Is there a course you took in undergrad or grad school that has helped you in your current role?
Whew, there are so many courses and instructors I could thank throughout my time at JMU and Drexel! Anatomy and Exercise Physiology at JMU definitely set an amazing foundation for the work and field that I would eventually find myself in. During graduate school at Drexel, I took Nutrition & Exercise Physiology with Dr. Stella Volpe. I can honestly say that I still refer back to her lectures from this course to this day! This was a great culminating course to combine my interest in both Kinesiology and Nutrition, and set the tone for my experience that was to come in sports nutrition beyond finishing my Master’s degree.
What are some of the unique nutritional considerations you must consider for the group(s) you work with?
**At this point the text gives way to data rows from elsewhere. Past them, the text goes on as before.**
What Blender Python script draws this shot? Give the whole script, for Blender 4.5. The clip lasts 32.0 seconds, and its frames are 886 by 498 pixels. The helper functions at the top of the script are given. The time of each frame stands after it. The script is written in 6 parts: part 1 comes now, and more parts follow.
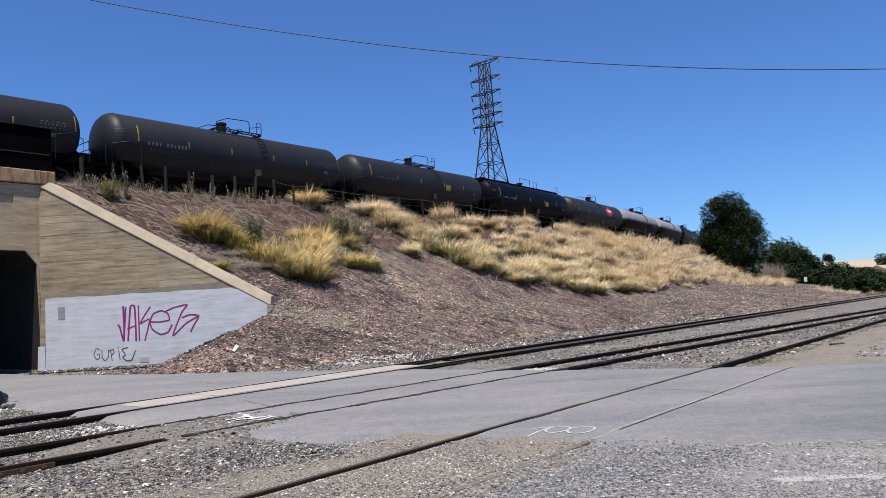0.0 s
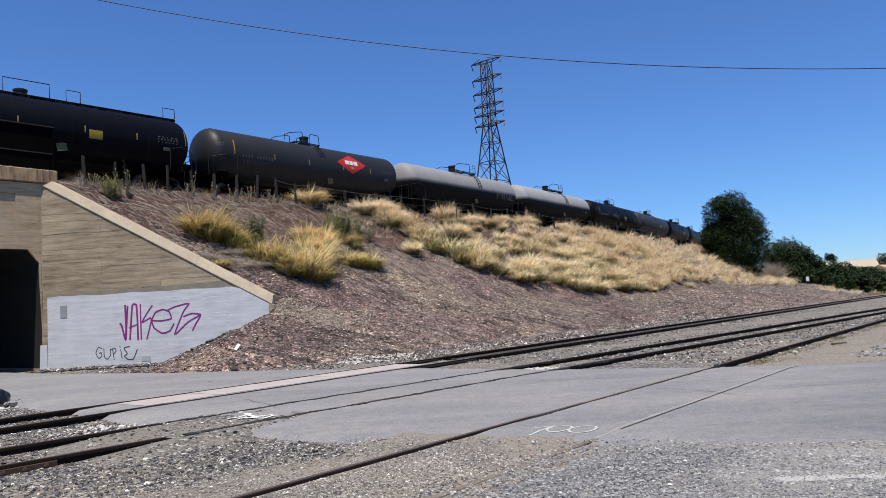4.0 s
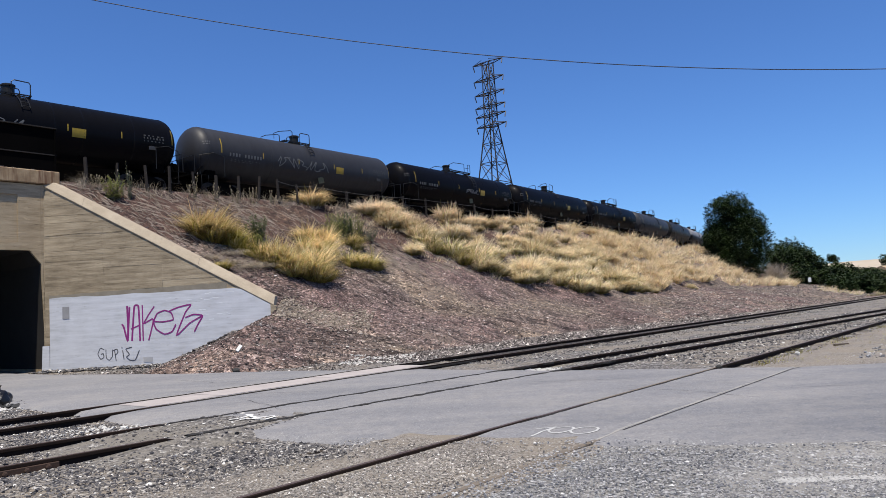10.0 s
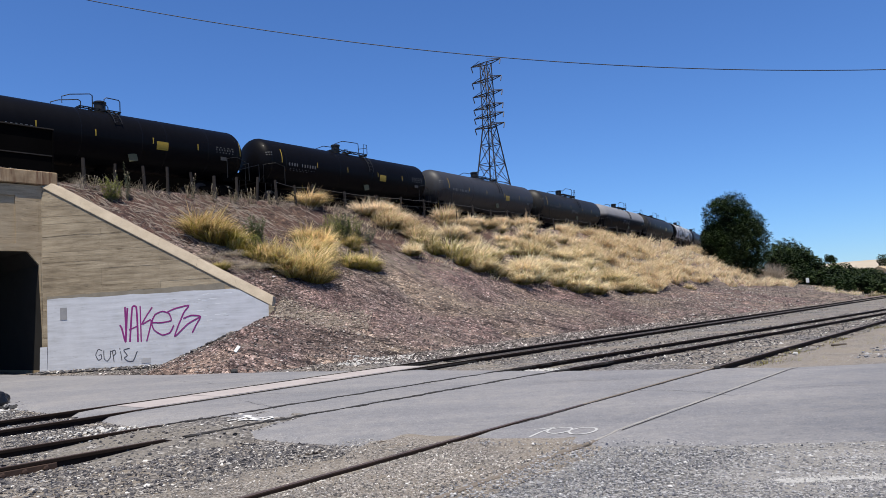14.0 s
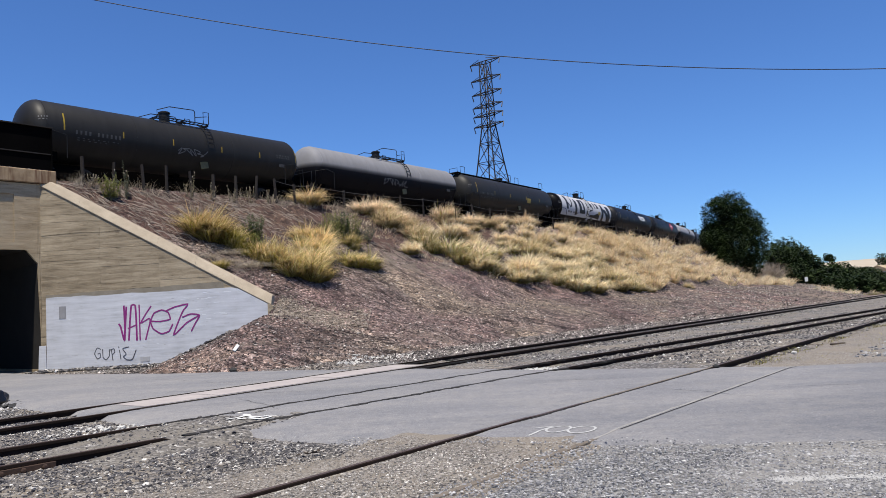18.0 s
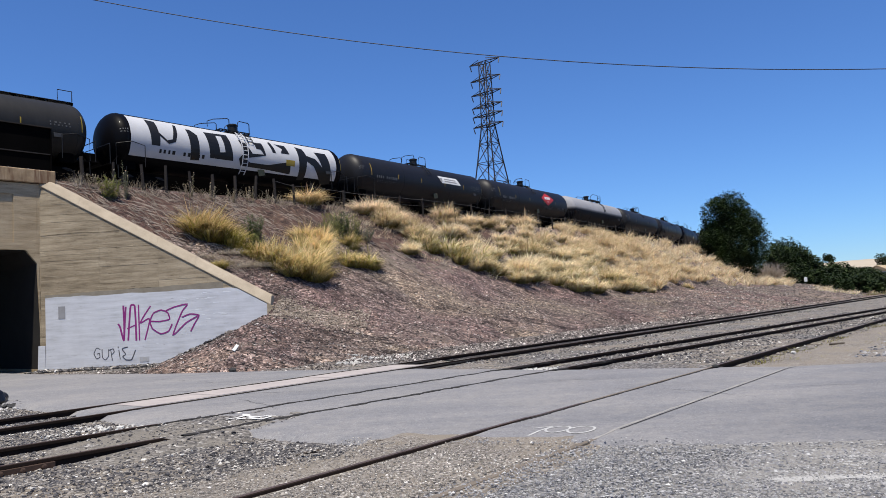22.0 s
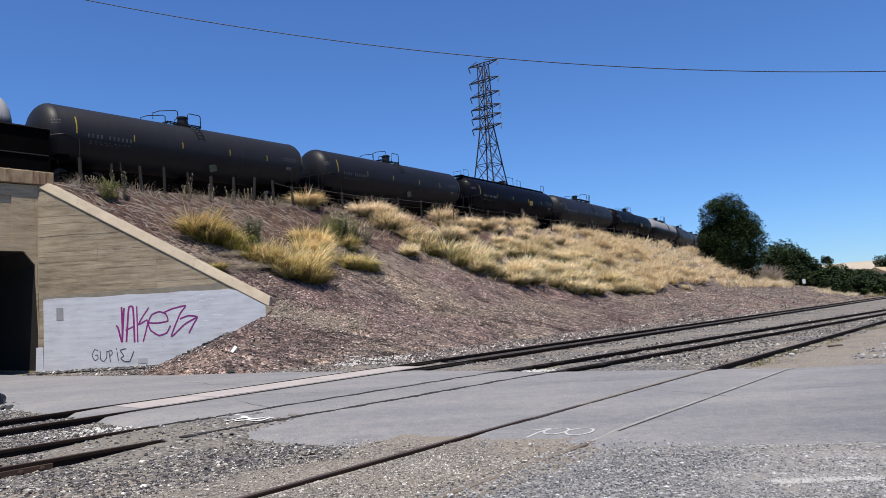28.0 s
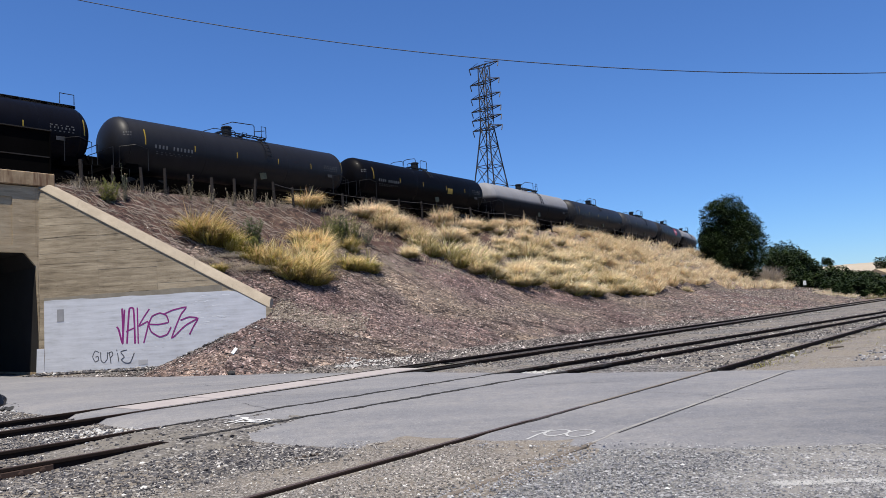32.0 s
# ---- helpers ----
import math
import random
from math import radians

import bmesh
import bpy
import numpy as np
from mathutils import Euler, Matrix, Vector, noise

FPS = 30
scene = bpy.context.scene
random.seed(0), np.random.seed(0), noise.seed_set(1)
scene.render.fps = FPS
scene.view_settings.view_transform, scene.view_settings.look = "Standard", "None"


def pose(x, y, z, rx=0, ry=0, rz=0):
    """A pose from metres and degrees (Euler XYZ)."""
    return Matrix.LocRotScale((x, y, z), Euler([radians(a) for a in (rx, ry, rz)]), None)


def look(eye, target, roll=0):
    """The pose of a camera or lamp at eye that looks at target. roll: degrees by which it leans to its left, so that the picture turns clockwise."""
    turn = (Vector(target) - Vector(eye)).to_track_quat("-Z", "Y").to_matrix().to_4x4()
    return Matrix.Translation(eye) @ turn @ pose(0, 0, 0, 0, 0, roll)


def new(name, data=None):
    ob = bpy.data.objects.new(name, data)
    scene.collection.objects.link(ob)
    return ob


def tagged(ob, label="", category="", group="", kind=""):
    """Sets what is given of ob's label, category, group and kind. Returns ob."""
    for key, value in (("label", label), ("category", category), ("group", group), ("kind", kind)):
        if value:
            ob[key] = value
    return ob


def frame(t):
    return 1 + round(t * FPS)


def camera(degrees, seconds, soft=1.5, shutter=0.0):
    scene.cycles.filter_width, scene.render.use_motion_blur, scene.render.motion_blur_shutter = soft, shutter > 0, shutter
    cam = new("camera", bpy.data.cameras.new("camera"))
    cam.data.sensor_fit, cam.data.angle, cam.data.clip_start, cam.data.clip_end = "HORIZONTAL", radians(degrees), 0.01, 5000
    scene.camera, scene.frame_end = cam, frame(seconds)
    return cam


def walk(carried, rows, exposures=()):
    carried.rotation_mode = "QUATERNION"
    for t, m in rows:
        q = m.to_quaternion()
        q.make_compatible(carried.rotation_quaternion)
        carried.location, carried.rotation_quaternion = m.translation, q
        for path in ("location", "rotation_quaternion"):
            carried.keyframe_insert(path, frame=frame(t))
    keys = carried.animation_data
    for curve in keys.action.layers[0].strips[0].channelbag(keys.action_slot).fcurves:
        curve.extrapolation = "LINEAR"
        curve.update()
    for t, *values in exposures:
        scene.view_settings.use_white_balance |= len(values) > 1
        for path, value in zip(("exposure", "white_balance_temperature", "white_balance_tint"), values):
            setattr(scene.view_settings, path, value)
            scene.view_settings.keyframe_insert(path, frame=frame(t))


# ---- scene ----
# the camera: held by hand in one spot at the edge of the yard, swaying a little
EYE_H = 1.51
cam = camera(62.0, 32.0, soft=0.6)
SWAY = [(0, -0.000, 4.618, -3.441), (0.5, -0.014, 4.647, -3.444), (1, -0.083, 4.685, -3.415), (1.5, -0.138, 4.816, -3.357), (2, -0.191, 4.698, -3.338), (2.5, -0.113, 4.621, -3.362), (3, -0.181, 4.599, -3.335), (3.5, -0.148, 4.558, -3.359), (5.5, -0.133, 4.611, -3.403), (6, -0.121, 4.656, -3.346), (6.5, -0.067, 4.525, -3.390), (7, -0.078, 4.595, -3.431), (7.5, -0.155, 4.596, -3.389), (8, -0.109, 4.554, -3.429), (8.5, -0.154, 4.531, -3.379), (9, -0.189, 4.527, -3.448), (9.5, -0.158, 4.612, -3.425), (10, -0.260, 4.641, -3.388), (10.5, -0.095, 4.648, -3.357), (11, -0.099, 4.615, -3.376), (11.5, -0.126, 4.544, -3.404), (12, -0.154, 4.530, -3.396), (12.5, -0.108, 4.523, -3.357), (13, -0.072, 4.541, -3.400), (13.5, -0.079, 4.613, -3.410), (14, -0.118, 4.686, -3.428), (14.5, -0.073, 4.653, -3.341), (16.5, -0.142, 4.546, -3.390), (17, -0.154, 4.613, -3.374), (17.5, 0.022, 4.579, -3.428), (18, -0.053, 4.589, -3.405), (18.5, -0.122, 4.737, -3.386), (19, -0.083, 4.637, -3.352), (19.5, 0.009, 4.589, -3.404), (20, -0.041, 4.606, -3.392), (20.5, -0.031, 4.540, -3.389), (21, -0.054, 4.596, -3.392), (21.5, -0.020, 4.550, -3.411), (22, -0.013, 4.592, -3.400), (22.5, -0.021, 4.537, -3.426), (23, 0.041, 4.469, -3.386), (23.5, -0.123, 4.545, -3.389), (24, -0.140, 4.666, -3.426), (24.5, -0.139, 4.589, -3.429), (25, -0.064, 4.607, -3.396), (25.5, 0.120, 4.501, -3.465), (27.5, 0.007, 4.794, -3.244), (28, 0.104, 4.718, -3.363), (28.5, 0.016, 4.398, -3.492), (29, 0.091, 4.681, -3.350), (29.5, 0.069, 4.748, -3.351), (30, 0.018, 4.602, -3.405), (30.5, -0.025, 4.736, -3.396), (31, -0.068, 4.898, -3.375), (31.5, 0.029, 4.966, -3.317), (32, 0.070, 4.837, -3.349)]


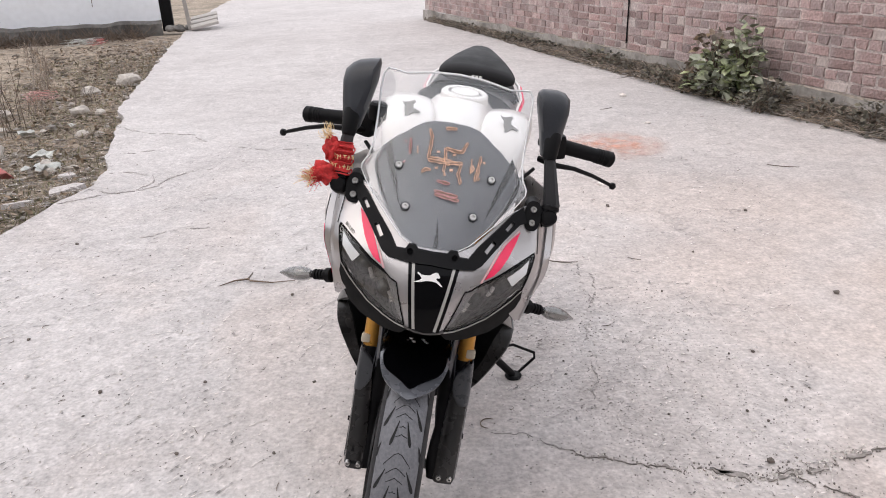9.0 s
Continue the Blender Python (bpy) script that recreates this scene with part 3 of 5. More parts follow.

The most common issue that I see in athletes is the struggle to consume enough calories each day to support their very increased energy needs. Beyond energy, we commonly educate athletes on the amount of carbohydrates that they need, specific to their respective sport, to maintain proper energy and replenish glycogen stores for repeated training. In sports, both energy and carbohydrate needs are frequently much higher than in the average population, so ensuring that each athlete understands their needs and has an environment available to them that will set them up for success is something we work on every day.